Instruction Pipeline Chart

It displays timing relationship by instruction and associates with the call stack to quickly trace bottlenecks. The following two visualization modes are supported:

  • If the -g compilation option is added, the generated binary file contains debugging information. You are advised to restrict the access permission of user programs with debugging information to ensure that only authorized personnel can access the binary file.
  • If the functions provided by the llvm-symbolizer component are not used, do not include -g when compiling the program that is input to msProf. In this case, the msProf tool does not call the functions of the llvm-symbolizer component.
  • For performance of some operators, call TRACE_START and TRACE_STOP in the single core of the . Add -DASCENDC_TRACE_ON to the compilation configuration file. For details, see adding -DASCENDC_TRACE_ON. Then, the system can generate the pipeline chart. For details about the flow chart content, see Instruction Pipeline Chart.
  • You need to add -DASCENDC_TRACE_ON to the compilation configuration file. For details, see the following sample project.
    For AddKernelInvocationNeo operator project, add the following code to the ${git_clone_path}/samples/operator/ascendc/0_introduction/3_add_kernellaunch/AddKernelInvocationNeo/cmake/npu_lib.cmake file:
    1
    2
    3
    4
    5
    ascendc_compile_definitions
    (
        ...
        -DASCENDC_TRACE_ON
    )
    
  • Google Chrome

    Enter the chrome://tracing address in the address box of Google Chrome, drag the instruction pipeline file (trace.json) generated in Tool Usage to the blank area, and press the shortcut keys on the keyboard (W: zoom in; S: zoom out; A: move left; D: move right) to view the file. See Table 1 for more details.

    Table 1 Key fields

    Field

    Description

    VECTOR

    Vector unit.

    SCALAR

    Scalar unit.

    CUBE

    Cube unit.

    MTE1

    Data transfer flow. The transfer direction is L1 -> {L0A/L0B, UBUF}.

    MTE2

    Data transfer flow. The transfer direction is {DDR/GM, L2} -> {L1, L0A/B, UBUF}.

    MTE3

    Data transfer pipeline, from UBUF to {DDR/GM, L2, L1}, or from L1 to {DDR/L2}.

    FLOWCTRL

    Control flow instruction.

    CACHEMISS

    ICache that is not hit.

    USEMASK

    Custom dotting range.

    ALL

    Instructions in this channel will be executed in all channels.

  • MindStudio Insight
    The trace.json or visualize_data.bin file generated by msprof op simulator can be imported to MindStudio Insight to display.
    • To use MindStudio Insight, you need to install the MindStudio Insight software package. For details about the download link, see Installation and Uninstallation.
    • For details about how to import the visualize_data.bin file to MindStudio Insight, see Importing Profile Data.
    • For details about how to set MindStudio Insight, see Timeline.

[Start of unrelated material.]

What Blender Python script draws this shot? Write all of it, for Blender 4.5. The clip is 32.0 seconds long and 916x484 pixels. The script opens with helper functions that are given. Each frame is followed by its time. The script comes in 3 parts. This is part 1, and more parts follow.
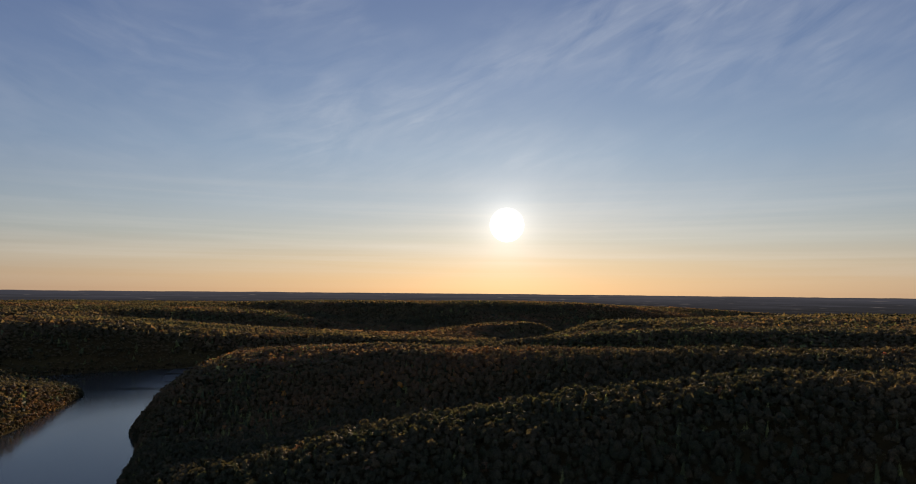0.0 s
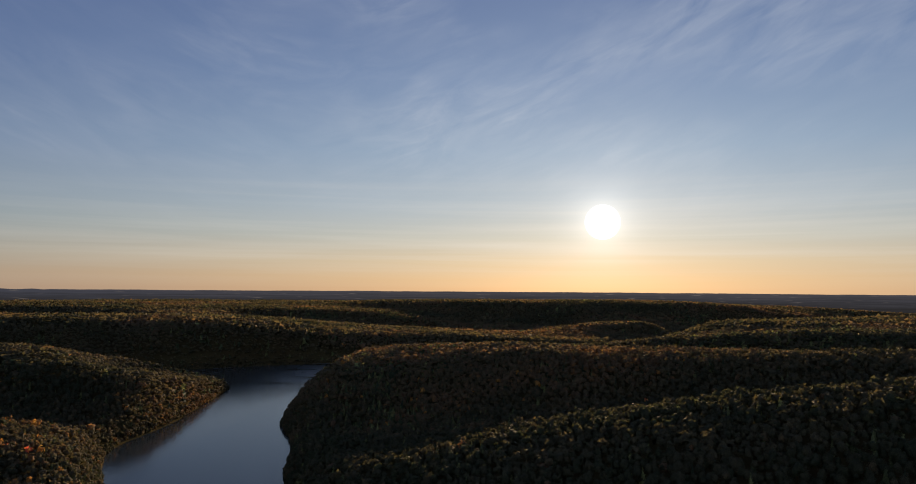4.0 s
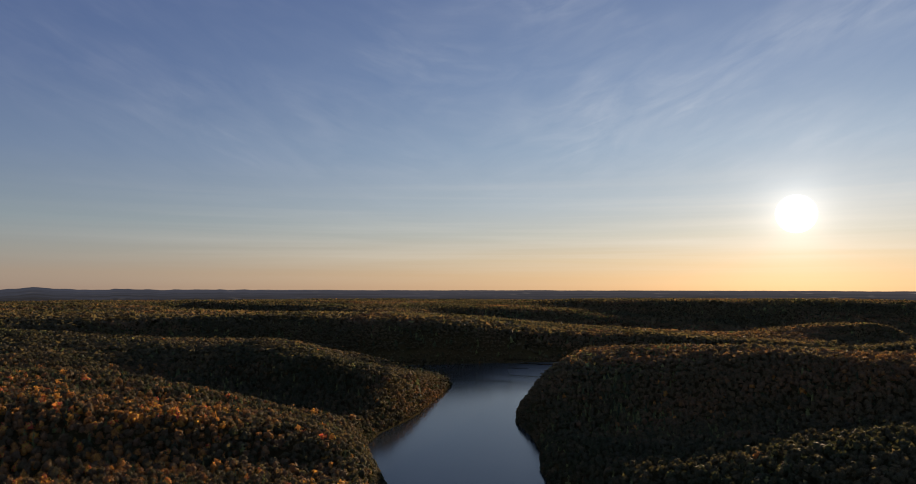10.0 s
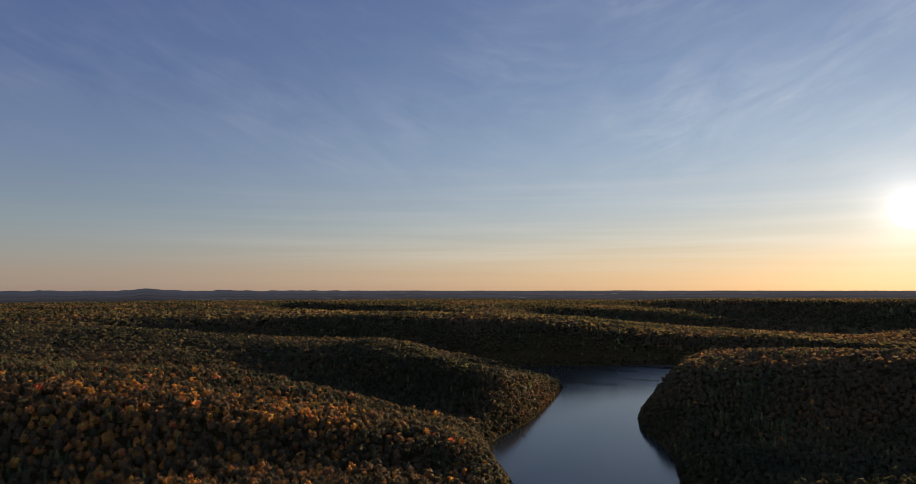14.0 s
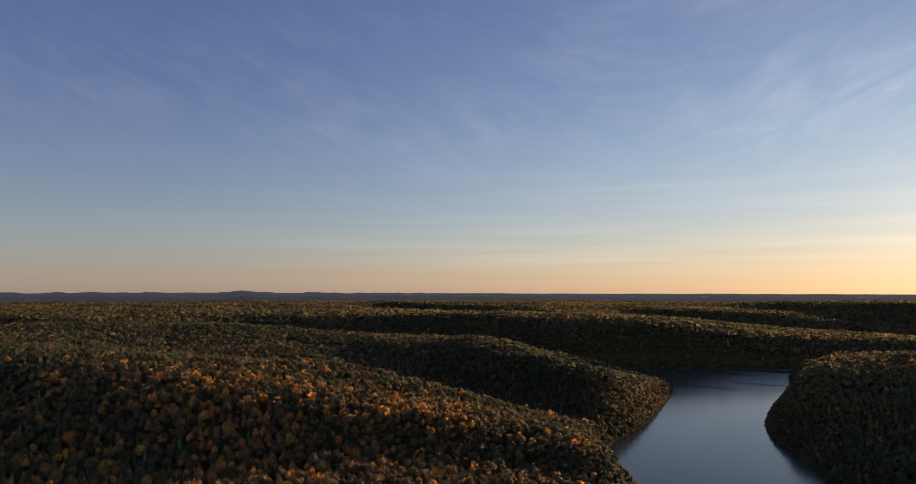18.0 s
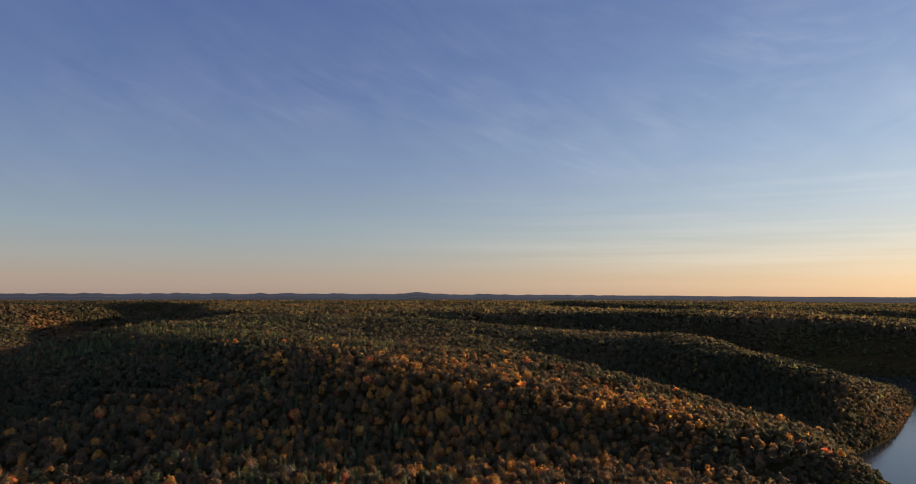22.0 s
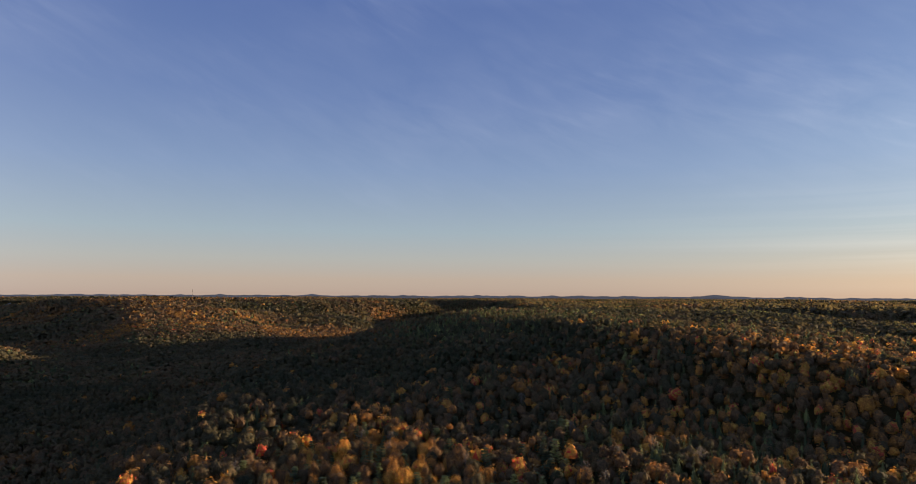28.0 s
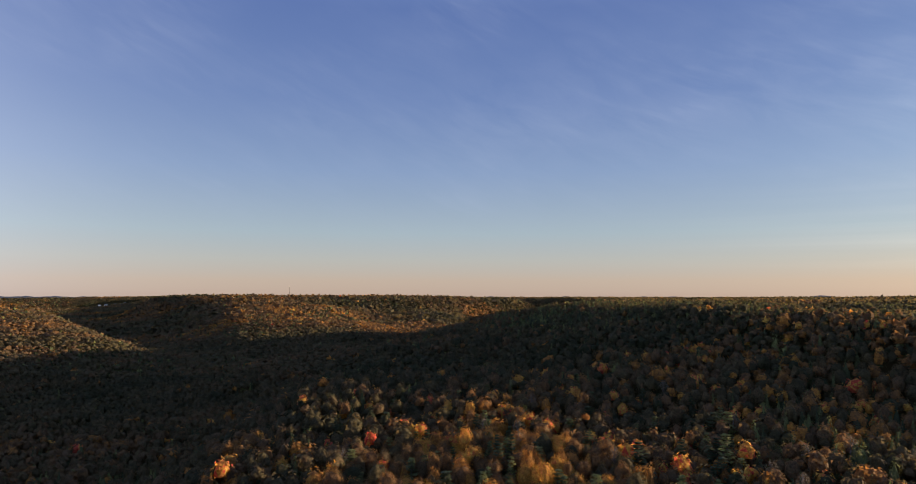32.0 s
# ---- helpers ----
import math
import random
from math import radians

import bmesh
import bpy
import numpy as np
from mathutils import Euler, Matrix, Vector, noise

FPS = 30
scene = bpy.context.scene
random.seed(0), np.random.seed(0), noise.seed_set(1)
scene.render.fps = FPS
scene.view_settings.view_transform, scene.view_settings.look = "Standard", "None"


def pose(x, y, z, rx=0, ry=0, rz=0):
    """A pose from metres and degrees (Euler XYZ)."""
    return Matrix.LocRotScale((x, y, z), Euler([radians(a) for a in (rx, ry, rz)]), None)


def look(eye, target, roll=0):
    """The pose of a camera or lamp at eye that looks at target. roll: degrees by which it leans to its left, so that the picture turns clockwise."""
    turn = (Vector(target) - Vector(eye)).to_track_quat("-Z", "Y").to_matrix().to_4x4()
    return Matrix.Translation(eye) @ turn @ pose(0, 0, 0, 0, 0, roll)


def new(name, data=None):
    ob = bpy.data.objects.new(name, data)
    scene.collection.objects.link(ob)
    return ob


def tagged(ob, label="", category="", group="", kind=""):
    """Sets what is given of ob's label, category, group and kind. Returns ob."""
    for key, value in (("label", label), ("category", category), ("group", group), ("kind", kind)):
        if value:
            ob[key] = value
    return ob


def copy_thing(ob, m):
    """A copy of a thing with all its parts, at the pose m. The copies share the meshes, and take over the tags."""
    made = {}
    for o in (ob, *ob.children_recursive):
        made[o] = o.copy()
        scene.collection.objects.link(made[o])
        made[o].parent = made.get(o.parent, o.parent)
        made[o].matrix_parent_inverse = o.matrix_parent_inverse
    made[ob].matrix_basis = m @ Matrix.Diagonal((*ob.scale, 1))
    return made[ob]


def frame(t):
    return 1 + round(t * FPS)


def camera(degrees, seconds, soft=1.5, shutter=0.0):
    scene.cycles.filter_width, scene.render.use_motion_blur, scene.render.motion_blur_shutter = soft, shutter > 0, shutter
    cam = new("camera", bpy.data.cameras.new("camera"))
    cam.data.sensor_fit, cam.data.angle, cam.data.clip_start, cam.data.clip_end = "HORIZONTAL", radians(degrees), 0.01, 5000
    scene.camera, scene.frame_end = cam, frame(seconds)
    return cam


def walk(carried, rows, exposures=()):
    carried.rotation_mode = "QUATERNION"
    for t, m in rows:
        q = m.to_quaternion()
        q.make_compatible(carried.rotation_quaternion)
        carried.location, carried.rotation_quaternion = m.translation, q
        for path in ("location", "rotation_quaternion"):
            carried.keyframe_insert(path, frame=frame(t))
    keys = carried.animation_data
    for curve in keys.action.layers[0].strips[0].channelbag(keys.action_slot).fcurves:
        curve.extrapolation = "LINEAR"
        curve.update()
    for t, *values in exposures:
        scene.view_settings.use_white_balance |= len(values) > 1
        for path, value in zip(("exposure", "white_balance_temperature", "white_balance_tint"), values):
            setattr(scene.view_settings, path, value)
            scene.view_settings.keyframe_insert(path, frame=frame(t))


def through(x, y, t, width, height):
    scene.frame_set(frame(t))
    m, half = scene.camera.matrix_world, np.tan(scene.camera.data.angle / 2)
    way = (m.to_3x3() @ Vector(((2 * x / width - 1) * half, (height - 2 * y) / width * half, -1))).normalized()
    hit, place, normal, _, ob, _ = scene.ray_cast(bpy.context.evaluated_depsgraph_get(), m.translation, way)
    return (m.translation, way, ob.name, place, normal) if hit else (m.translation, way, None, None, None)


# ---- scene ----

Instruction Pipeline Chart (MindStudio Insight As an Example)

The MindStudio Insight tool provides the running status of instructions on the Ascend AI Processor in a sequence diagram. Users can identify the sequence optimization points of micro instructions by analyzing the instruction details, instruction execution time, call stack of the code associated with the instruction, and synchronization lines between instructions and pipelines in the sequence diagram.

Figure 1 Timeline page
  • Shows the execution time of each instruction within each pipeline and the dependencies between instructions across different pipelines, helping you to identify potential performance optimization points of pipelines.
  • Associates pipeline instruction information with code to guide you through optimizing pipeline layout based on code.

By examining the time consumption and intervals at each layer of the timeline, you can identify potential performance bottlenecks in the corresponding instructions and pipelines. This includes determining if there are bottlenecks in instruction execution or if certain instructions are particularly time-consuming.